If you began your working life more than two decades ago, you can probably estimate how much of your time in those days was spent surfing the Web: zero. It wasn’t that you had the discipline to avoid cat videos. There was simply little Web to be surfed.
Now, of course, you’re reading this. (And there is no shortage of cat videos. Sorry productivity!) A day still has the same 24 hours it had in 1988, which raises the question: Where did that additional time come from? What are you not doing because you’re here on Fast Company’s website, reading this? And what should you do with this knowledge?
The federal government has asked thousands of Americans, annually, how we spend our time as part of the American Time Use Survey, so we have some sense of how we’ve traded off time over the years. A new working paper from Scott Wallsten, published by the National Bureau of Economic Research, finds that each minute we spend online corresponds with 0.27 fewer minutes spent working, 0.12 fewer minutes spent sleeping, 0.10 minutes spent traveling, and 0.29 fewer minutes doing other leisure activities like watching TV. We take bits and pieces from other parts of our lives.

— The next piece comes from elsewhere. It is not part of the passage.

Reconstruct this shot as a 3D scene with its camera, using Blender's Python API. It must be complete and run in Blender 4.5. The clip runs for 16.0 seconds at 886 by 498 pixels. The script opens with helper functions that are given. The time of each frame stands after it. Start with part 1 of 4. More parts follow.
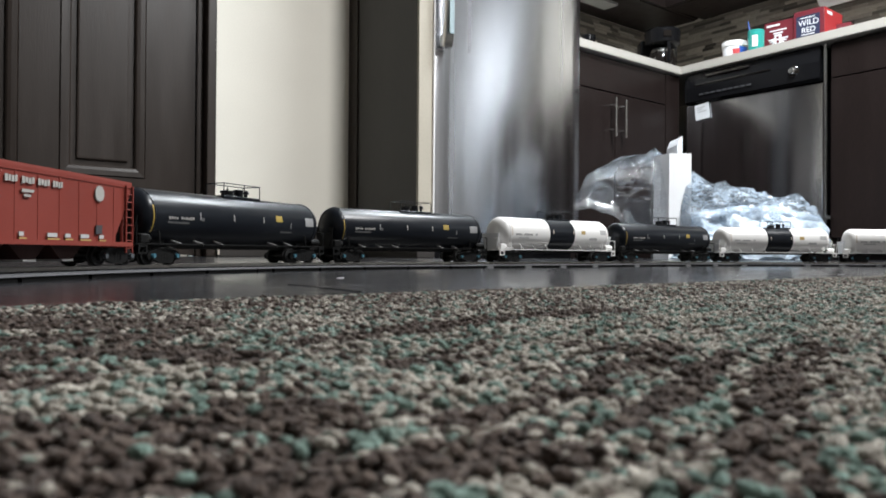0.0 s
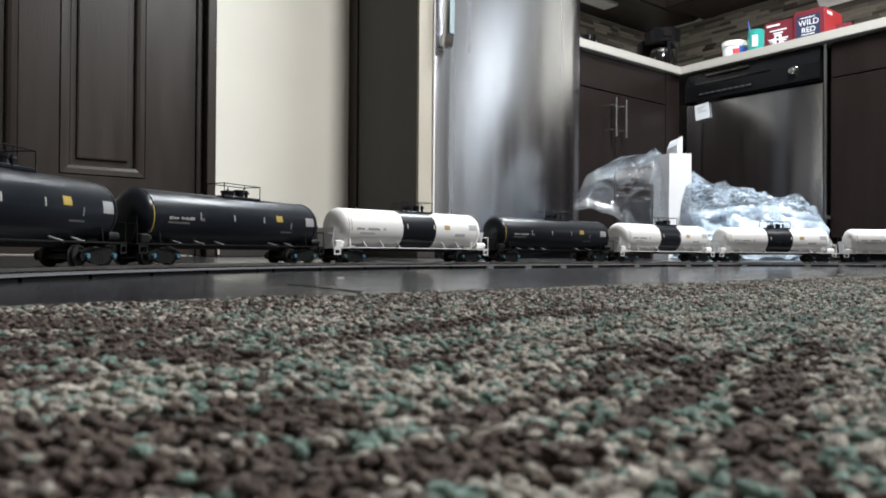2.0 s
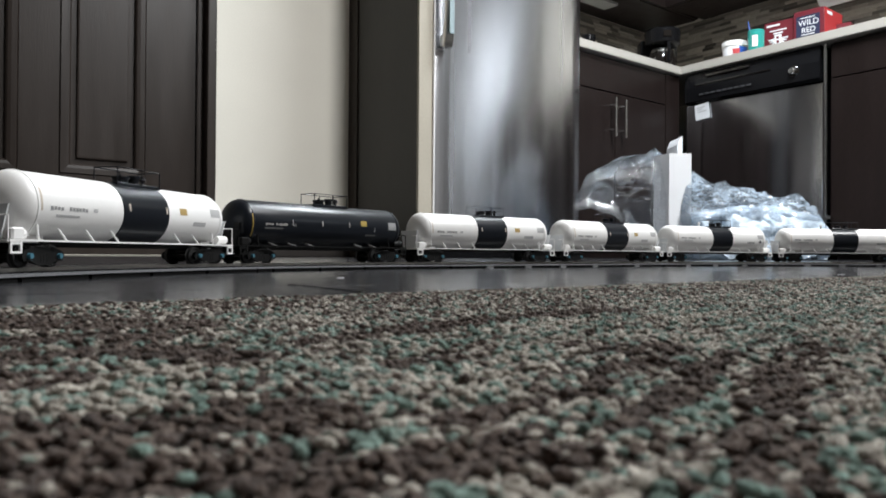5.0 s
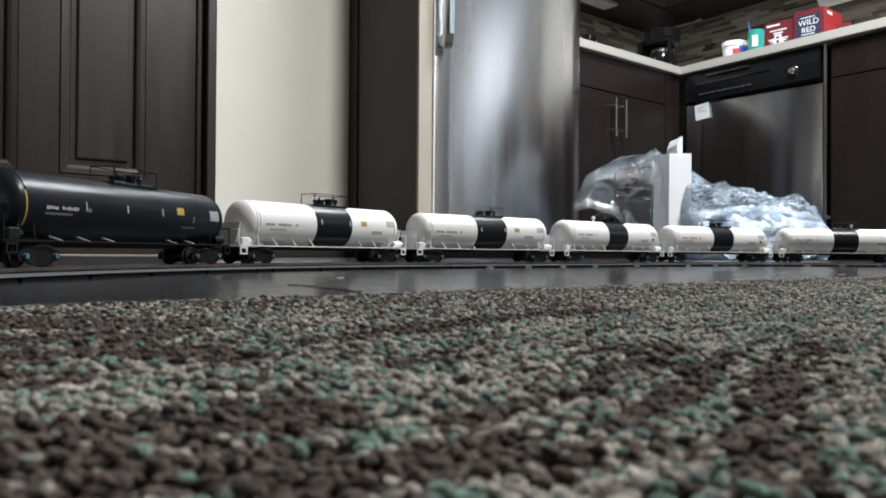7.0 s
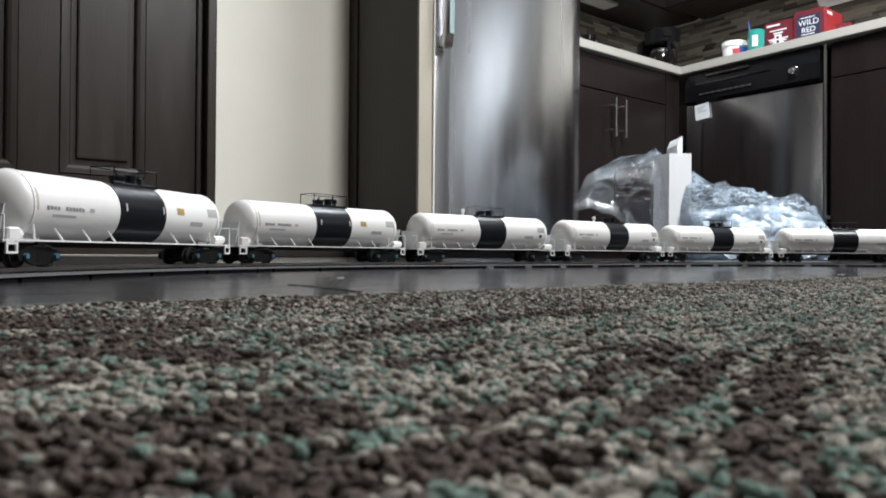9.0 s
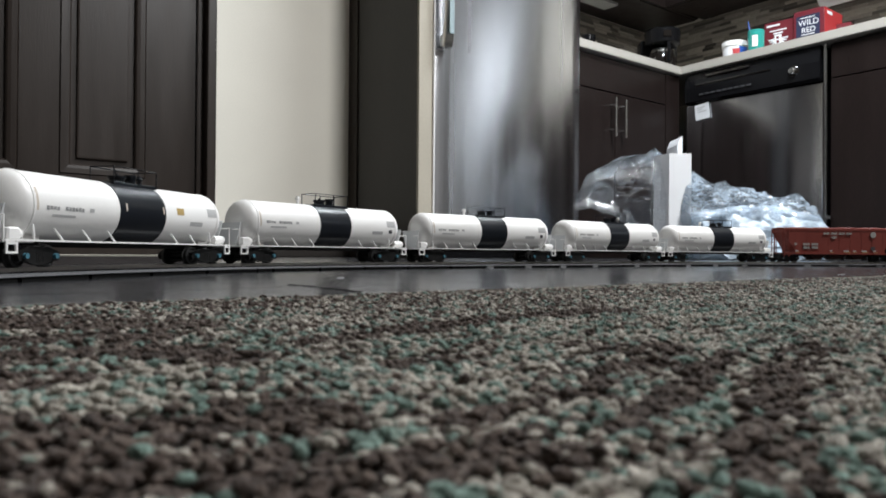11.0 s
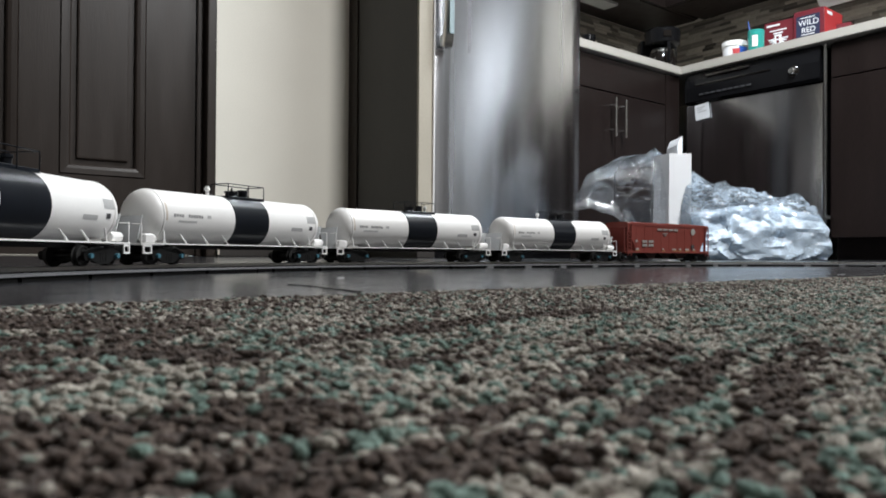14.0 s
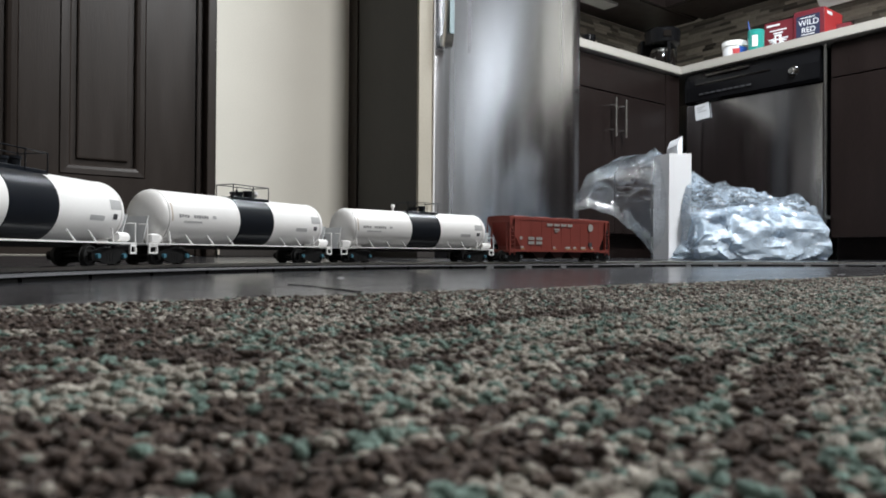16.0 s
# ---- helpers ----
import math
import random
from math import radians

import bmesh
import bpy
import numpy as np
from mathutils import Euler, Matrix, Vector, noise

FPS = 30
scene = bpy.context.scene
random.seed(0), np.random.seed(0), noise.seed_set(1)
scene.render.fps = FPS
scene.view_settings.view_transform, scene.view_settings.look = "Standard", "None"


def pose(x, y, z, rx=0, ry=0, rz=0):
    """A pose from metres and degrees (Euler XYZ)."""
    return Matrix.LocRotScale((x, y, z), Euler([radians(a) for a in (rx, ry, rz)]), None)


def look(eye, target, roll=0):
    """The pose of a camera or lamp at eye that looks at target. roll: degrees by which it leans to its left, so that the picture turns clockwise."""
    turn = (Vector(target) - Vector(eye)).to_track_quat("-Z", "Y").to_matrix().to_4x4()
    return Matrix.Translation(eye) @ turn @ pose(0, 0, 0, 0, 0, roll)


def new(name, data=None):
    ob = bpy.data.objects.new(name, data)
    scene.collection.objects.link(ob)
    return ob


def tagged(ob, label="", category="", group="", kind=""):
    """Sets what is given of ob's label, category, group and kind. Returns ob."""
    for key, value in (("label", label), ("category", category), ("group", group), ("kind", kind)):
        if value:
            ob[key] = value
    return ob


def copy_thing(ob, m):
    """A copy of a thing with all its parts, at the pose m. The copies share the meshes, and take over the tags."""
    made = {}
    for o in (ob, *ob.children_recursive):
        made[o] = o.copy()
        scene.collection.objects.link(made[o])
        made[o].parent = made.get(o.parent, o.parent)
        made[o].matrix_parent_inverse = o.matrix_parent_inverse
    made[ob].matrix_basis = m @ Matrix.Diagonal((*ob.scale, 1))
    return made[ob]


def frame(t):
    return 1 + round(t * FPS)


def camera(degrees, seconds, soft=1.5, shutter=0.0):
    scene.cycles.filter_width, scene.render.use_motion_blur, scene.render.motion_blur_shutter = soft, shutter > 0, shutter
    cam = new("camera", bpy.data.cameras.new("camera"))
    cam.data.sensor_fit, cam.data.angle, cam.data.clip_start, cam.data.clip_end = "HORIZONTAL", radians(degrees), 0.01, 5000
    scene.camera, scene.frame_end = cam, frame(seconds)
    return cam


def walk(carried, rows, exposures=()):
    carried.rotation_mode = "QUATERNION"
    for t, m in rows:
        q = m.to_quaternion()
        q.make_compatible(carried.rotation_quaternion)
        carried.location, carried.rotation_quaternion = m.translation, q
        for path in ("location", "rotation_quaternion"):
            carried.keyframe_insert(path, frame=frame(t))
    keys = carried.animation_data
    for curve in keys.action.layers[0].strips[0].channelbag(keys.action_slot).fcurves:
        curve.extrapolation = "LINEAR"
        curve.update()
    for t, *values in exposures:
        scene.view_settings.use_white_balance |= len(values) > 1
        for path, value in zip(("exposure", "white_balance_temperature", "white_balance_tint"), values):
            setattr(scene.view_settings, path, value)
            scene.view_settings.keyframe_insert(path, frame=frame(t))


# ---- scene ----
# The camera lies still on the rug, 13.5 mm over the hard floor.
cam = camera(62.27, 16.0, soft=1.8)
PSI = radians(39.35)
PITCH, ROLL = 0.375, 0.40
EYE = Vector((0.0, 0.0, 0.0135))
AIM = EYE + Vector((math.sin(PSI), math.cos(PSI), math.tan(radians(PITCH))))
cam.data.dof.use_dof, cam.data.dof.focus_distance, cam.data.dof.aperture_fstop = True, 0.75, 90.0
walk(cam, [(0.0, look(EYE, AIM, ROLL)), (16.0, look(EYE, AIM, ROLL))], exposures=[(0.0, 0.30), (2.0, 0.29), (3.0, 0.21), (4.0, 0.11), (6.5, 0.09), (9.0, 0.03), (12.5, -0.03), (16.0, -0.03)])

# ---- light: a daylight window behind the camera, a ceiling light over the kitchen ----
world = bpy.data.worlds.new("world")
scene.world = world
world.use_nodes = True
wn = world.node_tree
sky = wn.nodes.new("ShaderNodeTexSky")
sky.sky_type, sky.sun_disc = "NISHITA", False
sky.sun_elevation, sky.sun_rotation = radians(40), radians(200)
wn.links.new(sky.outputs[0], wn.nodes["Background"].inputs[0])
wn.nodes["Background"].inputs[1].default_value = 0.08


def area_lamp(name, eye, target, sx, sy, power, colour):
    data = bpy.data.lights.new(name, "AREA")
    data.shape, data.size, data.size_y, data.energy, data.color = "RECTANGLE", sx, sy, power, colour
    ob = new(name, data)
    ob.matrix_world = look(eye, target)
    return ob


area_lamp("window_daylight", (5.56, -2.62, 2.02), (0.0, -1.2, 1.4), 0.95, 0.78, 8.5, (0.90, 0.96, 1.0))
area_lamp("kitchen_ceiling_lamp", (2.16, 0.98, 2.38), (2.16, 0.98, 0), 0.75, 0.35, 82, (0.88, 0.95, 1.0))
area_lamp("living_ceiling_lamp", (1.70, -0.65, 2.38), (1.70, -0.65, 0), 0.45, 0.45, 120, (0.96, 0.97, 0.98))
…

It’s mostly unconscious; you probably didn’t decide that, since you’re reading this blog post, you’ll spend 17 fewer seconds proofreading a memo and you’ll stay up 6 seconds later, but that is what happens.
Time is a zero-sum game.
While on some level, that’s a depressing thought, what I find interesting about this unconscious time trading is that it suggests a different view about how we allocate time than the usual one. When I tell people I write about time management, I often get questions about how to save time here and there, doing errands more efficiently, sending emails more quickly, and so forth. The thought is that if you save time on things you don’t want to do, you’ll have more time for things you do want to do.
But our actual allocation of time doesn’t work that way. We allocate time to what we find interesting, important, urgent, or necessary, and then everything else gives way to fit that in. I recently reviewed the time log of a woman whose water heater broke while she was at an event. She came home to spend hours dealing with the flood in her basement. She spent the next morning meeting the plumber and part of the next day getting a professional cleaning crew started.
This was in the midst of a busy week with regular work hours and child-care responsibilities. If you had asked her earlier that week if she could find eight hours to work on her house, I’m sure she would have had trouble finding it. But when it had to happen, it had to happen.
This happens with emergencies, but the key to thriving in life is to behave this way with things you want to do, too. If you figure you’ll start that business when 10 free hours appear in your weeks, you’ll be waiting for a while. But if you simply do it—much as we all find time to surf the web—every other category will bend to accommodate that reality. You can’t create the life you want simply by saving time. You create your life—and then time saves itself.